Sideways dis-inheritance is the phrase used to describe when children, often unintentionally, end up losing out on their share of their parents estate due to remarriage.
If you pass away, and either have no will or a standard mirror will, your property generally passes straight to your spouse, so they now own all the assets.
Should the surviving spouse then remarry, any previous will would be invalid.
After the new marriage if your surviving spouse should pass away before their new spouse then any joint property transfers to their new partner.
This could mean that the assets that you wanted to go to your children after your partner’s passing could go to a complete stranger. If the new spouse/partner then decides to leave all the assets to his/her children then your children could end up with absolutely nothing.
Even families who have always got along can have problems later on.
How do we protect those assets for your bloodline?
Firstly, we need to look at how your property is owned. Most people who buy a property with another person have the ownership arranged as Joint Tenants. This may be the correct way to own a property in certain circumstances but for many people this is not the answer for either Care Cost issues or Inheritance Protection.
The only way to ensure your children get at least a part share of your assets is to make your wishes as clear as possible before you pass in a professionally drafted will and then insert a either a Flexible Lifetime Interest Trust (FLIT) or a Property Protection Trust (PPT) that works within your Will, to ensure that sideways dis-inheritance does not happen.
You need to Sever the tenancy on the property and change the ownership to Tenants In Common, so that each now owns an identifiable 50% (percentages can vary if required). You then set up trust wills, each transferring the share of the property to a Trust. This can safeguard your home.
A Protective Property Trust comes into force on first death. The share of the deceased’s property is passed into a Trust rather than straight to a beneficiary. The Trust is set up to accept the share of the property and at the same time a Lifetime Interest is created for the remaining owner of the other share of the property (normally the remaining spouse or partner). This lifetime interest ensures:
1. The remaining owner can sell the property if they want to, in conjunction with the trust.
2. The remaining owner can buy another property with the proceeds of the sale of the original property.

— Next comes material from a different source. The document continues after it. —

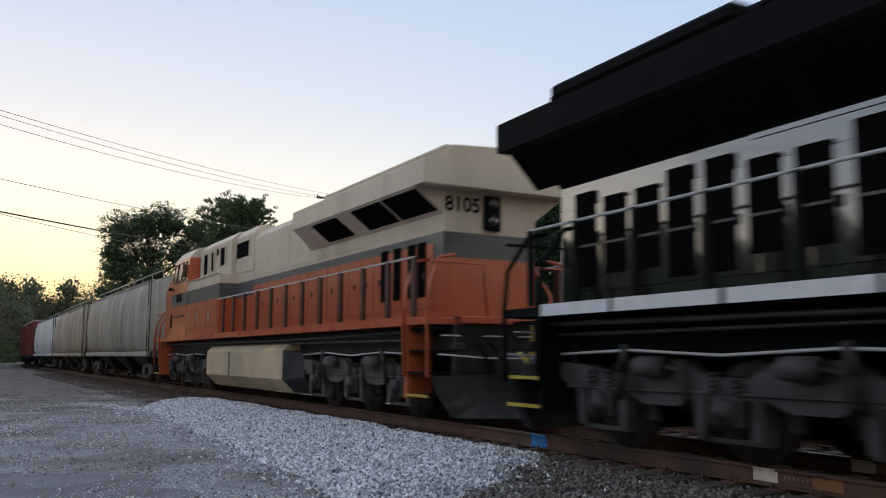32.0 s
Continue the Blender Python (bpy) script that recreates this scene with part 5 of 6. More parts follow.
    # rear end face
    part("rear_window_light", Shape().box(hood_end - 0.09, hood_end - 0.003, -0.17, 0.17, 3.28, 3.90, 0, 0.03), M["loco_flat"], ob)
    for z in (3.78, 3.46):
        part("rear_lamp", Shape().disc((hood_end - 0.10, 0.0, z), (1, 0, 0), 0.10, 0.03, 14), M["tank_shine"], ob)
    # equipment room behind the cab, and its tall blower housing
    eq = part("equipment_cabinet", stacked(2.15, 6.2, 1.49, [(1.72, 2.78, 0), (2.78, 3.22, 1), (3.22, 3.5, 2)]), [body, mid, top], ob)
    part("blower_housing", Shape().prism([(-1.12, 3.5), (1.12, 3.5), (1.12, 4.56), (0.85, 4.80), (-0.85, 4.80), (-1.12, 4.56)], "x", 2.32, 6.1), top, ob)
    part("blower_end", Shape().prism([(-0.97, 3.5), (0.97, 3.5), (0.97, 4.56), (0.80, 4.78), (-0.80, 4.78), (-0.97, 4.56)], "x", 0.55, 2.33), top, ob)
    for k in (-1, 1):
        for a, b, z0, z1 in ((0.95, 2.25, 3.95, 4.40), (2.95, 3.50, 3.86, 4.40), (3.65, 3.98, 4.22, 4.42), (5.02, 5.54, 3.74, 4.38), (4.30, 4.60, 3.80, 4.36)):
            y = 0.97 if a < 2.3 else 1.12
            panel(ob, "air_opening", a, b, z0, z1, k * y, M["opening"], 0.012, "dark air filter opening")
            for e in (a - 0.05, b):
                panel(ob, "opening_rim", e, e + 0.05, z0 - 0.05, z1 + 0.05, k * y, top, 0.035)
        for a, b in ((1.55, 2.62), (2.80, 3.51), (3.69, 4.82), (5.0, 6.1)) if dark else ((2.25, 3.35), (3.55, 4.80), (4.95, 6.1)):
            d = panel(eq, "cabinet_door", a, b, 1.95, 3.38, k * 1.49, body if dark else body, 0.016, "", 0.008) if dark else panel(eq, "cabinet_door", a, b, 1.95, 2.7, k * 1.49, body, 0.016, "", 0.008)
            panel(d, "handle", b - 0.14, b - 0.10, 2.2, 2.45, k * 1.505, M["loco_flat"] if dark else M["grey_rail"], 0.03)
        if dark:
            panel(eq, "side_marker", 3.29, 3.36, 2.33, 2.42, k * 1.505, M["amber"], 0.03, "small glowing amber marker", 0.008)
            for a in (2.66, 3.55, 4.86):
                panel(eq, "door_gap", a, a + 0.10, 1.9, 3.42, k * 1.49, M["opening"], 0.010)
            louvre(eq, "small_louvre", 4.16, 4.68, 2.02, 2.34, k * 1.508, body, 7)
            louvre(eq, "small_louvre", 5.20, 5.66, 2.12, 2.42, k * 1.508, body, 7)
            panel(ob, "sill_label", 3.0, 3.72, 1.605, 1.665, k * 1.546, M["yellow"], 0.004, "yellow strip on the sill")
            part("sill_pipe", Shape().tube([(-5.0, k * 1.50, 1.40), (5.6, k * 1.50, 1.40)], 0.009, 6), M["grey_rail"], ob, "thin pale pipe under the sill")
        part("gutter", Shape().tube([(2.2, k * 1.5, 3.52), (6.2, k * 1.5, 3.52)], 0.028, 5), M["loco_flat"] if dark else M["loco_cream"], eq)
    # cab
    side = [(1.50, 1.72), (1.50, 3.62), (1.44, 4.38), (1.18, 4.70), (0.60, 4.82), (0.0, 4.86)]

    def front_x(z, y):
        """The cab's front: bowed forward in the middle, the windscreen raked back."""
        return 9.06 - 0.24 * max(0.0, min(z, 4.34) - 3.78) - 0.33 * abs(y)

    def cab_level(z):
        y = float(np.interp(z, [q[1] for q in side], [q[0] for q in side]))
        return [(6.2, -y, z), (front_x(z, y), -y, z), (front_x(z, 0.0), 0.0, z), (front_x(z, y), y, z), (6.2, y, z)]

    cab_shape = tower([cab_level(z) for z in (1.72, 2.78, 3.22, 3.62, 4.38, 4.70, 4.82, 4.859)], [0, 1, 2 if dark else 0, 2 if dark else 0, 3, 3, 3])
    cab_ob = part("cab", cab_shape, [body, mid, top, M["roof_grey"] if dark else top], ob)

    def front_panel(y0, y1, z0, z1, proud, thick, lift=0.0):
        """A slab on one half of the cab's front."""
        q = [(y0, z0), (y1, z0), (y1, z1), (y0, z1)]
        f = [(front_x(z, y) + proud, y, z + lift) for y, z in q]
        return Shape().add(f + [(x - thick, y, z) for x, y, z in f], [(0, 1, 2, 3), (0, 4, 5, 1), (1, 5, 6, 2), (2, 6, 7, 3), (3, 7, 4, 0)])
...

3. The remaining owner can borrow any cash in the Trust with or without interest as deemed by the Trustees (remember that the remaining spouse/partner would normally be beneficiary and Trustee).
4. The property cannot be sold without the permission of the lifetime tenant.
5. The lifetime tenant cannot be evicted from the house for the rest of their lives.
6. The ultimate beneficiaries of the Trust would normally be the children after second death.